The lawn appears to be a European invention, which makes ecological sense because the moist, mild, climate of Europe supported open, close-cut grasslands. (The less temperate climate of North America does not.)
The Middle English word launde originally referred to a glade or opening in the woods, but later designated artificial stretches of land that resembled such glades. Some of the earliest lawns were the grasslands around medieval castles in France and Britain, kept clear of trees so guards had an unobstructed view of approaching, perhaps hostile, visitors. The term also referred to the village “commons”, the meadows shared or held “in common” where villagers could graze their sheep and cattle. These hooved lawn mowers kept the grass cropped, fertilizing as they grazed. Talk about organic lawns.

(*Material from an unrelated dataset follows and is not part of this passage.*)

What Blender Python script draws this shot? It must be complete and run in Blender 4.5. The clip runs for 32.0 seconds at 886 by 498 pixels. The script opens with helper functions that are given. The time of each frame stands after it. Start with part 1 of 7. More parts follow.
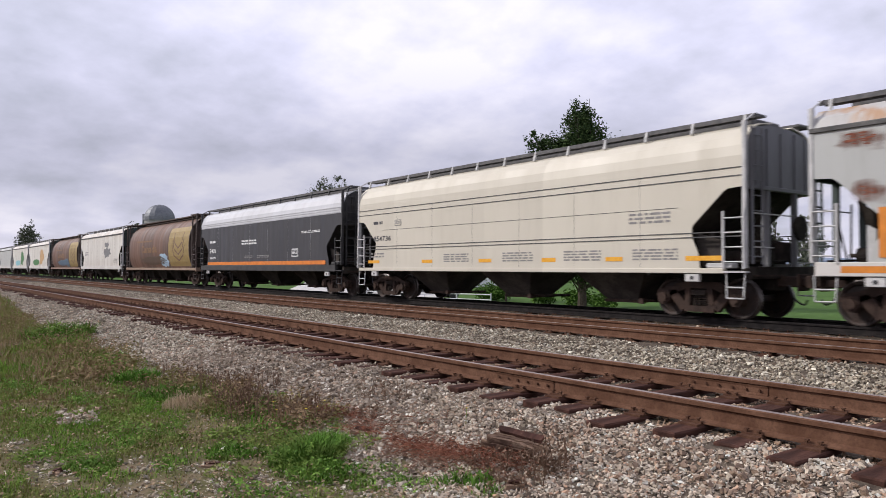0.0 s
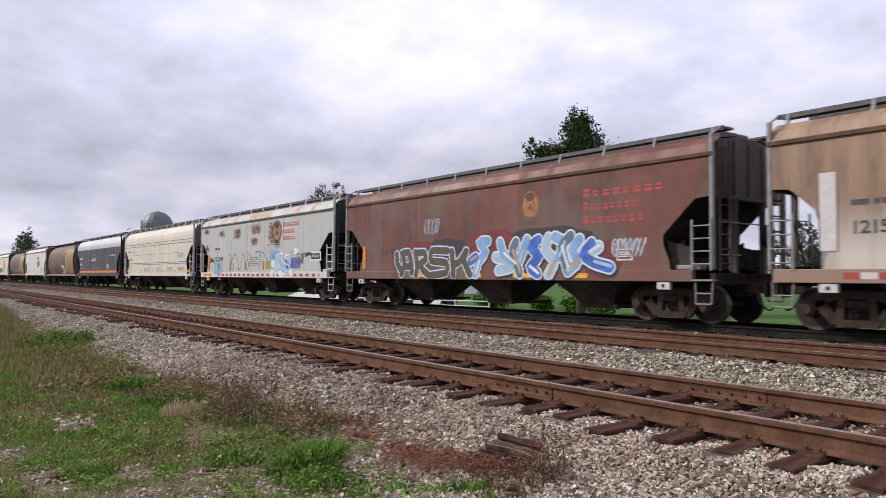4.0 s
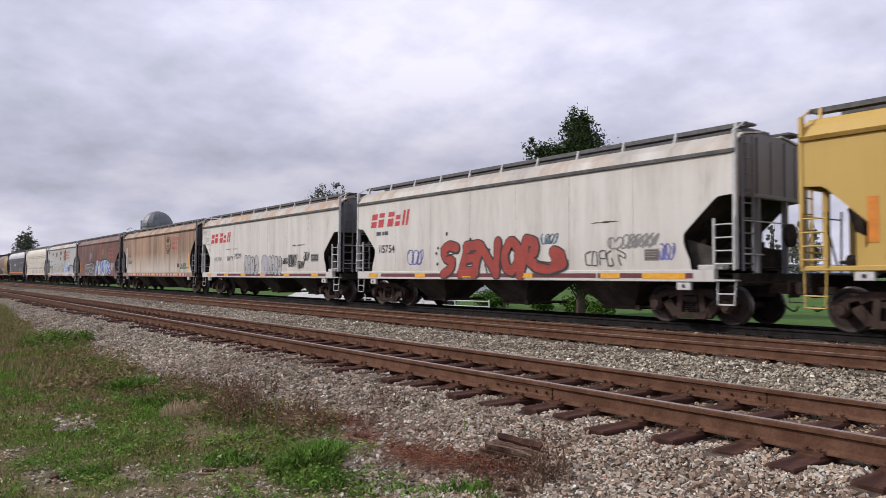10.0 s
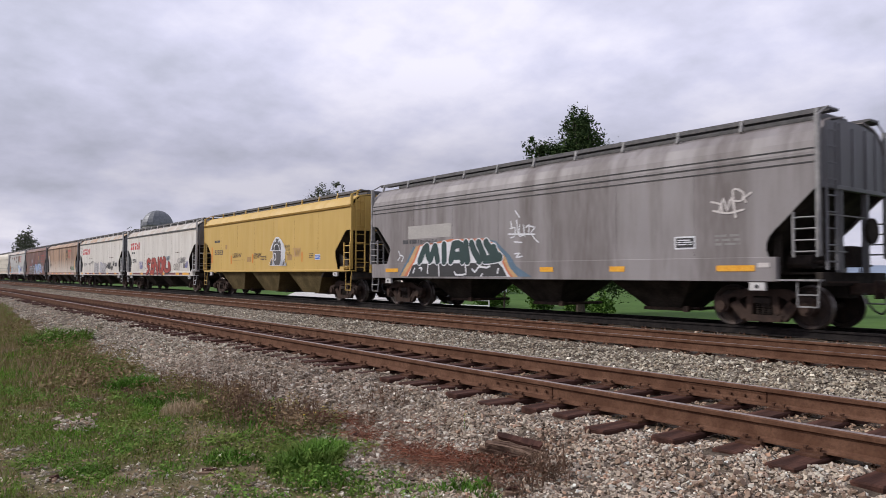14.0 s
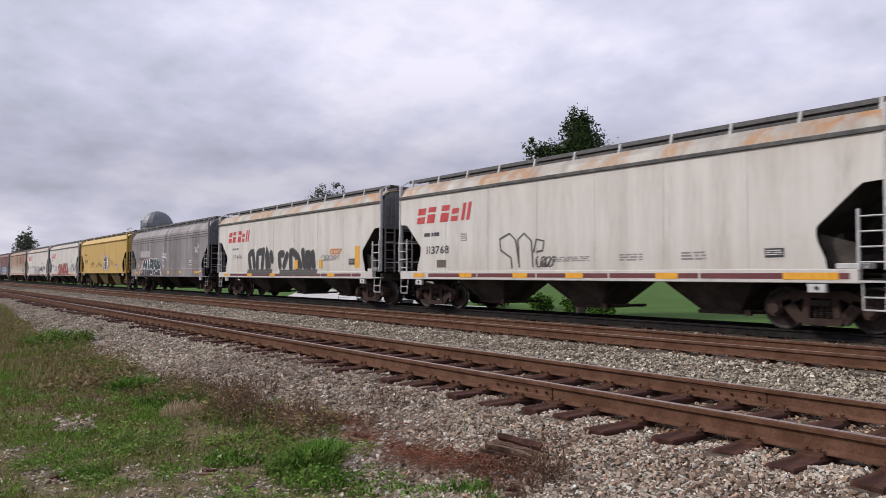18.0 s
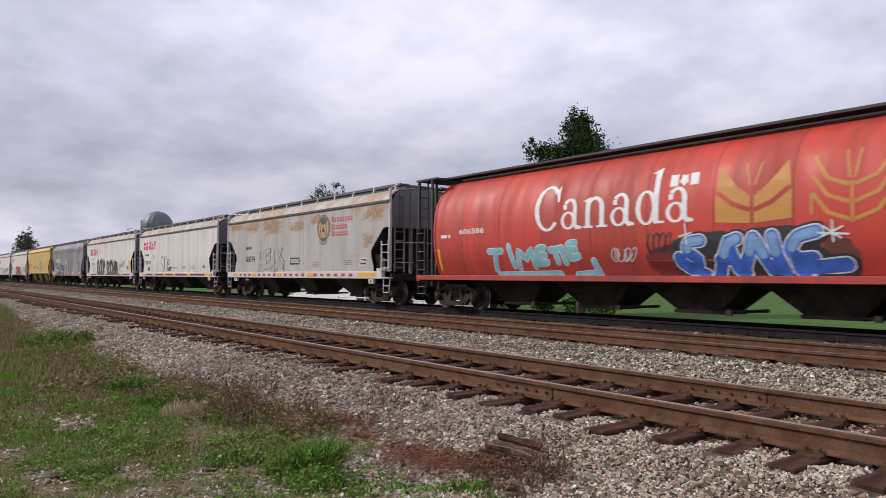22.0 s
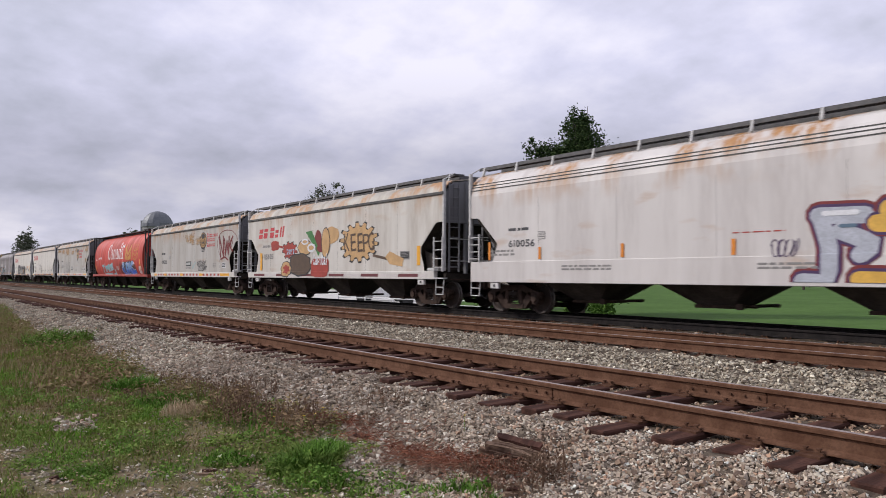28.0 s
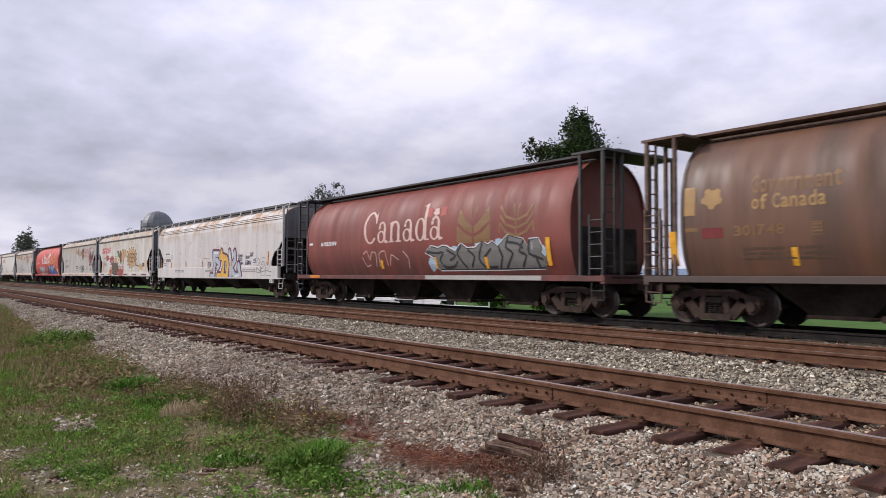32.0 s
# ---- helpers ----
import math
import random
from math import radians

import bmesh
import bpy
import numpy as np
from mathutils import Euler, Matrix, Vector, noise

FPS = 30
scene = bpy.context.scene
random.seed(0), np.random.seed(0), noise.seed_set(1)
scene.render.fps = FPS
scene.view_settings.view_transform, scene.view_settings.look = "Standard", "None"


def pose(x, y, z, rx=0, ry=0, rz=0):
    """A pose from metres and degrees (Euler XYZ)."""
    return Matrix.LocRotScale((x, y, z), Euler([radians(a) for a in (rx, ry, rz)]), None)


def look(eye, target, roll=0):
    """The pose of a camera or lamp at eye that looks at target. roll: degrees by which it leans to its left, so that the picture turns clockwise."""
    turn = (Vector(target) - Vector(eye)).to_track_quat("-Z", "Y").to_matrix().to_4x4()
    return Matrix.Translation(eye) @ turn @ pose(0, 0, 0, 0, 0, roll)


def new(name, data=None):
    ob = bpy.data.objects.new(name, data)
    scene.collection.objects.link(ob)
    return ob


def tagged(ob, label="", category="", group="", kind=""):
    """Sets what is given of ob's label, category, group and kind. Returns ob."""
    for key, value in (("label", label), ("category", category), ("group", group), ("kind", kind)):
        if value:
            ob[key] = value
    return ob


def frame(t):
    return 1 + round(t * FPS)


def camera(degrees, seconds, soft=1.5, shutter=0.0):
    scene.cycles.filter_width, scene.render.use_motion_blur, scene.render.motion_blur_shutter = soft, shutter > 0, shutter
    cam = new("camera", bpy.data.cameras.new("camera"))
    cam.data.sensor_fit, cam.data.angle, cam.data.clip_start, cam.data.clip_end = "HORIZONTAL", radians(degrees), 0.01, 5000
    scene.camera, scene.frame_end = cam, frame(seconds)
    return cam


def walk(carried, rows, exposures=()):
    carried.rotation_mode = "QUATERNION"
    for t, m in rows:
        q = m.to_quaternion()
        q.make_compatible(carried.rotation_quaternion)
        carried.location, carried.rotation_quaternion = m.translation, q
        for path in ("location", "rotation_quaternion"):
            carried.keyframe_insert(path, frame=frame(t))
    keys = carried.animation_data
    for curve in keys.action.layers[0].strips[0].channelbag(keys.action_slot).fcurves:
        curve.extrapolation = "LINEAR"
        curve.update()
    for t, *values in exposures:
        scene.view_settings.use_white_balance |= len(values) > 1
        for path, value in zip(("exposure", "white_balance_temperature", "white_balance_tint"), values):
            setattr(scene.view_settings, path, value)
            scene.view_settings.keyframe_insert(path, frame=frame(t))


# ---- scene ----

In the 16th Century Renaissance, lawns were deliberately cultivated by the wealthy in both France and England, though they were more likely planted with chamomile or thyme than with grass. Both of these ground covers make excellent alternatives to grass in modern lawns.
Closely shorn grass lawns first emerged in 17th century England at the homes of large, wealthy landowners. While sheep were still grazed on many such park-lands, landowners increasingly depended on human labor to tend the grass closest to their homes. Before lawnmowers, only the rich could afford to hire the many hands needed to scythe and weed the grass, so a lawn was a mark of wealth and status.